■ **Exercise**:
Give all the lines below again, exactly, with no pictures.

■ **Data section**:

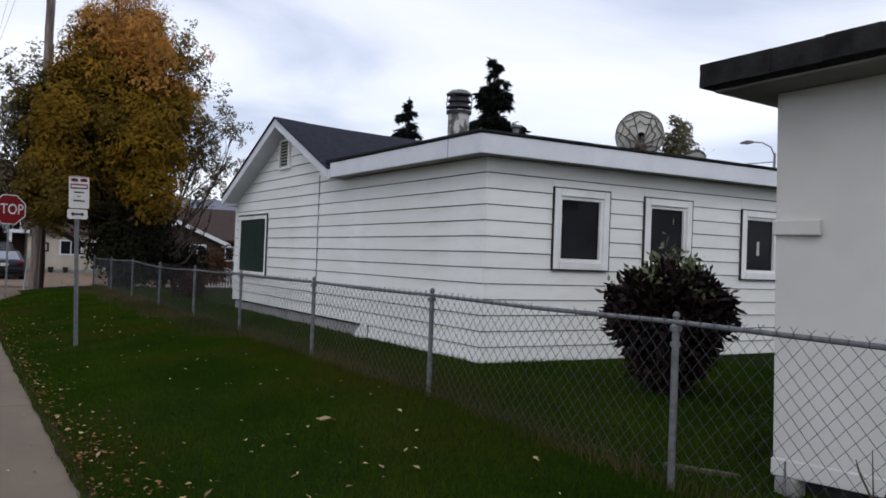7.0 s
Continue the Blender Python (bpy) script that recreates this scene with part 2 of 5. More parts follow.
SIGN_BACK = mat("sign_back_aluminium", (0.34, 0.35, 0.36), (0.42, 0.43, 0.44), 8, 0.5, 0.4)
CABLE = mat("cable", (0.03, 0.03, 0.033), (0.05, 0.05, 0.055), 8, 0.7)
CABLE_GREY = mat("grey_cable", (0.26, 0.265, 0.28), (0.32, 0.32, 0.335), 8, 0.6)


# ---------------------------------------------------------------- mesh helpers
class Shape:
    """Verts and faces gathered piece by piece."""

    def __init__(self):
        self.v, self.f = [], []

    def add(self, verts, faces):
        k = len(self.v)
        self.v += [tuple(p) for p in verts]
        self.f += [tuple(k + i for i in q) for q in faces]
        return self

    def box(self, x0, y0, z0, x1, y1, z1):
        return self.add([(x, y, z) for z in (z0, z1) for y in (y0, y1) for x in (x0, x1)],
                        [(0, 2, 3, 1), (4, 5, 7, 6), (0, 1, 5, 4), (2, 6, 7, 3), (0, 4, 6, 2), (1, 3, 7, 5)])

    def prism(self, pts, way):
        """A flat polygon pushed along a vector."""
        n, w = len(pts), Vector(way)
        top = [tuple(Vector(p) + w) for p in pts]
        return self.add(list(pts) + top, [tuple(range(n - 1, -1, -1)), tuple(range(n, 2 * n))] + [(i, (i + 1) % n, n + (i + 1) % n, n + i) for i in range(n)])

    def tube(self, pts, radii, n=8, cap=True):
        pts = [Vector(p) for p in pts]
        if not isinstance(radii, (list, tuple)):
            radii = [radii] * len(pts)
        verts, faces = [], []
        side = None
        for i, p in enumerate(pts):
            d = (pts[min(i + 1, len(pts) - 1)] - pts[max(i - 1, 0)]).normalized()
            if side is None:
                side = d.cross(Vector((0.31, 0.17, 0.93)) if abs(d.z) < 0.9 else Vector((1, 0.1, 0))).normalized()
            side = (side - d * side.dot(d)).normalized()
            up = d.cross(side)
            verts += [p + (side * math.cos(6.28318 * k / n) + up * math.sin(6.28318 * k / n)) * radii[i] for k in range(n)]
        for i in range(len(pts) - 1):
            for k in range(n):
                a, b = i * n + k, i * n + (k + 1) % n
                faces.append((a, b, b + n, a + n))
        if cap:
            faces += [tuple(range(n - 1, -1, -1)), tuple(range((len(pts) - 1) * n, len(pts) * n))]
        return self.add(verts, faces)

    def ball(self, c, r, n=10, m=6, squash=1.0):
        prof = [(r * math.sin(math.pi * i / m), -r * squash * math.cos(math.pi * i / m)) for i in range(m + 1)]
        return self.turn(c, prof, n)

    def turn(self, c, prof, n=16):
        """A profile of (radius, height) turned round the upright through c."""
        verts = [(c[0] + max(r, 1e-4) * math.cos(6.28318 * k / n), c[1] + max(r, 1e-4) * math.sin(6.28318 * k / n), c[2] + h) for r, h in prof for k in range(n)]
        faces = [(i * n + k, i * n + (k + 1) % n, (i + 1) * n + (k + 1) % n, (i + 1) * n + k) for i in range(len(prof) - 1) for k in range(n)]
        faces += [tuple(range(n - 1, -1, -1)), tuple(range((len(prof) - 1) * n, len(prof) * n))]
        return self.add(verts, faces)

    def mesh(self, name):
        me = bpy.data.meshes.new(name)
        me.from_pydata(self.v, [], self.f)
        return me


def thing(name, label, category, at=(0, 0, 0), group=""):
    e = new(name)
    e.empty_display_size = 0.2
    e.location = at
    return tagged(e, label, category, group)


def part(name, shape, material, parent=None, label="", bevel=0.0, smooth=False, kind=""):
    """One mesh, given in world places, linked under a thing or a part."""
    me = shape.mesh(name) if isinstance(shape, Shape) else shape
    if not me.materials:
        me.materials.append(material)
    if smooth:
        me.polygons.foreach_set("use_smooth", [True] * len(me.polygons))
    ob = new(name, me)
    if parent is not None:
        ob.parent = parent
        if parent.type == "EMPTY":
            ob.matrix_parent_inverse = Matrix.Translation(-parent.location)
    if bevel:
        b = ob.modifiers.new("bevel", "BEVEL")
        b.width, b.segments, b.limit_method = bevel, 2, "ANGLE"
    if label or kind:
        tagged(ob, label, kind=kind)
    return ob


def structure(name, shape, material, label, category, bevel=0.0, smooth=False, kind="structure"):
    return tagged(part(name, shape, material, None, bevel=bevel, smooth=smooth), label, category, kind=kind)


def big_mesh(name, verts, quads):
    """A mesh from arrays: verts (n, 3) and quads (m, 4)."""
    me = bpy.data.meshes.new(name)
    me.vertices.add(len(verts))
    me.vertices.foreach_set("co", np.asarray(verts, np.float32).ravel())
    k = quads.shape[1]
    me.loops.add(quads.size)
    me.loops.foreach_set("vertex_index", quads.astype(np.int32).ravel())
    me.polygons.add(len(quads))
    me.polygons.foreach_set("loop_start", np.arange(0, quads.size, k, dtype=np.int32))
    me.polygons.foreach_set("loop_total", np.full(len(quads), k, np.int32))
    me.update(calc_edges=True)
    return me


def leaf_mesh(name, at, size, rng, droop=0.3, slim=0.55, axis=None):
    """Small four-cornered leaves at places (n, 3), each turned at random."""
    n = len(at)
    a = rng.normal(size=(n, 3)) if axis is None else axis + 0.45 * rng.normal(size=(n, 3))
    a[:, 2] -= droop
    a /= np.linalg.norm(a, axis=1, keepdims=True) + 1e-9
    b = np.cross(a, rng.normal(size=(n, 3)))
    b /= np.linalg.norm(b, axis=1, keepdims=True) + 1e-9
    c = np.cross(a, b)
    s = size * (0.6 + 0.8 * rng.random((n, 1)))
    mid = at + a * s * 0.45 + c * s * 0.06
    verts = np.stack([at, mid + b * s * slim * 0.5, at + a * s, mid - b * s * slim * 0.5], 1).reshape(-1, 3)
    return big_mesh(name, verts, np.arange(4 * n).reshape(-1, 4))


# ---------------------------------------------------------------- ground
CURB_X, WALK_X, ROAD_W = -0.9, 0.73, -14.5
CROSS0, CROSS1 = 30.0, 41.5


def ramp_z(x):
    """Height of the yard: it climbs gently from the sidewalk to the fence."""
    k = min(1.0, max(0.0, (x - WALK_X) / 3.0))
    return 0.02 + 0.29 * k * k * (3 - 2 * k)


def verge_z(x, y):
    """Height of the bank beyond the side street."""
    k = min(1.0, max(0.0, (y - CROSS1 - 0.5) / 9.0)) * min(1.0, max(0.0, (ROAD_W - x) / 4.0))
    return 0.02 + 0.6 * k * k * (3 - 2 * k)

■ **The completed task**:
7.0 s
Continue the Blender Python (bpy) script that recreates this scene with part 2 of 5. More parts follow.
SIGN_BACK = mat("sign_back_aluminium", (0.34, 0.35, 0.36), (0.42, 0.43, 0.44), 8, 0.5, 0.4)
CABLE = mat("cable", (0.03, 0.03, 0.033), (0.05, 0.05, 0.055), 8, 0.7)
CABLE_GREY = mat("grey_cable", (0.26, 0.265, 0.28), (0.32, 0.32, 0.335), 8, 0.6)


# ---------------------------------------------------------------- mesh helpers
class Shape:
    """Verts and faces gathered piece by piece."""

    def __init__(self):
        self.v, self.f = [], []

    def add(self, verts, faces):
        k = len(self.v)
        self.v += [tuple(p) for p in verts]
        self.f += [tuple(k + i for i in q) for q in faces]
        return self

    def box(self, x0, y0, z0, x1, y1, z1):
        return self.add([(x, y, z) for z in (z0, z1) for y in (y0, y1) for x in (x0, x1)],
                        [(0, 2, 3, 1), (4, 5, 7, 6), (0, 1, 5, 4), (2, 6, 7, 3), (0, 4, 6, 2), (1, 3, 7, 5)])

    def prism(self, pts, way):
        """A flat polygon pushed along a vector."""
        n, w = len(pts), Vector(way)
        top = [tuple(Vector(p) + w) for p in pts]
        return self.add(list(pts) + top, [tuple(range(n - 1, -1, -1)), tuple(range(n, 2 * n))] + [(i, (i + 1) % n, n + (i + 1) % n, n + i) for i in range(n)])

    def tube(self, pts, radii, n=8, cap=True):
        pts = [Vector(p) for p in pts]
        if not isinstance(radii, (list, tuple)):
            radii = [radii] * len(pts)
        verts, faces = [], []
        side = None
        for i, p in enumerate(pts):
            d = (pts[min(i + 1, len(pts) - 1)] - pts[max(i - 1, 0)]).normalized()
            if side is None:
                side = d.cross(Vector((0.31, 0.17, 0.93)) if abs(d.z) < 0.9 else Vector((1, 0.1, 0))).normalized()
            side = (side - d * side.dot(d)).normalized()
            up = d.cross(side)
            verts += [p + (side * math.cos(6.28318 * k / n) + up * math.sin(6.28318 * k / n)) * radii[i] for k in range(n)]
        for i in range(len(pts) - 1):
            for k in range(n):
                a, b = i * n + k, i * n + (k + 1) % n
                faces.append((a, b, b + n, a + n))
        if cap:
            faces += [tuple(range(n - 1, -1, -1)), tuple(range((len(pts) - 1) * n, len(pts) * n))]
        return self.add(verts, faces)

    def ball(self, c, r, n=10, m=6, squash=1.0):
        prof = [(r * math.sin(math.pi * i / m), -r * squash * math.cos(math.pi * i / m)) for i in range(m + 1)]
        return self.turn(c, prof, n)

    def turn(self, c, prof, n=16):
        """A profile of (radius, height) turned round the upright through c."""
        verts = [(c[0] + max(r, 1e-4) * math.cos(6.28318 * k / n), c[1] + max(r, 1e-4) * math.sin(6.28318 * k / n), c[2] + h) for r, h in prof for k in range(n)]
        faces = [(i * n + k, i * n + (k + 1) % n, (i + 1) * n + (k + 1) % n, (i + 1) * n + k) for i in range(len(prof) - 1) for k in range(n)]
        faces += [tuple(range(n - 1, -1, -1)), tuple(range((len(prof) - 1) * n, len(prof) * n))]
        return self.add(verts, faces)

    def mesh(self, name):
        me = bpy.data.meshes.new(name)
        me.from_pydata(self.v, [], self.f)
        return me


def thing(name, label, category, at=(0, 0, 0), group=""):
    e = new(name)
    e.empty_display_size = 0.2
    e.location = at
    return tagged(e, label, category, group)


def part(name, shape, material, parent=None, label="", bevel=0.0, smooth=False, kind=""):
    """One mesh, given in world places, linked under a thing or a part."""
    me = shape.mesh(name) if isinstance(shape, Shape) else shape
    if not me.materials:
        me.materials.append(material)
    if smooth:
        me.polygons.foreach_set("use_smooth", [True] * len(me.polygons))
    ob = new(name, me)
    if parent is not None:
        ob.parent = parent
        if parent.type == "EMPTY":
            ob.matrix_parent_inverse = Matrix.Translation(-parent.location)
    if bevel:
        b = ob.modifiers.new("bevel", "BEVEL")
        b.width, b.segments, b.limit_method = bevel, 2, "ANGLE"
    if label or kind:
        tagged(ob, label, kind=kind)
    return ob


def structure(name, shape, material, label, category, bevel=0.0, smooth=False, kind="structure"):
    return tagged(part(name, shape, material, None, bevel=bevel, smooth=smooth), label, category, kind=kind)


def big_mesh(name, verts, quads):
    """A mesh from arrays: verts (n, 3) and quads (m, 4)."""
    me = bpy.data.meshes.new(name)
    me.vertices.add(len(verts))
    me.vertices.foreach_set("co", np.asarray(verts, np.float32).ravel())
    k = quads.shape[1]
    me.loops.add(quads.size)
    me.loops.foreach_set("vertex_index", quads.astype(np.int32).ravel())
    me.polygons.add(len(quads))
    me.polygons.foreach_set("loop_start", np.arange(0, quads.size, k, dtype=np.int32))
    me.polygons.foreach_set("loop_total", np.full(len(quads), k, np.int32))
    me.update(calc_edges=True)
    return me


def leaf_mesh(name, at, size, rng, droop=0.3, slim=0.55, axis=None):
    """Small four-cornered leaves at places (n, 3), each turned at random."""
    n = len(at)
    a = rng.normal(size=(n, 3)) if axis is None else axis + 0.45 * rng.normal(size=(n, 3))
    a[:, 2] -= droop
    a /= np.linalg.norm(a, axis=1, keepdims=True) + 1e-9
    b = np.cross(a, rng.normal(size=(n, 3)))
    b /= np.linalg.norm(b, axis=1, keepdims=True) + 1e-9
    c = np.cross(a, b)
    s = size * (0.6 + 0.8 * rng.random((n, 1)))
    mid = at + a * s * 0.45 + c * s * 0.06
    verts = np.stack([at, mid + b * s * slim * 0.5, at + a * s, mid - b * s * slim * 0.5], 1).reshape(-1, 3)
    return big_mesh(name, verts, np.arange(4 * n).reshape(-1, 4))


# ---------------------------------------------------------------- ground
CURB_X, WALK_X, ROAD_W = -0.9, 0.73, -14.5
CROSS0, CROSS1 = 30.0, 41.5


def ramp_z(x):
    """Height of the yard: it climbs gently from the sidewalk to the fence."""
    k = min(1.0, max(0.0, (x - WALK_X) / 3.0))
    return 0.02 + 0.29 * k * k * (3 - 2 * k)


def verge_z(x, y):
    """Height of the bank beyond the side street."""
    k = min(1.0, max(0.0, (y - CROSS1 - 0.5) / 9.0)) * min(1.0, max(0.0, (ROAD_W - x) / 4.0))
    return 0.02 + 0.6 * k * k * (3 - 2 * k)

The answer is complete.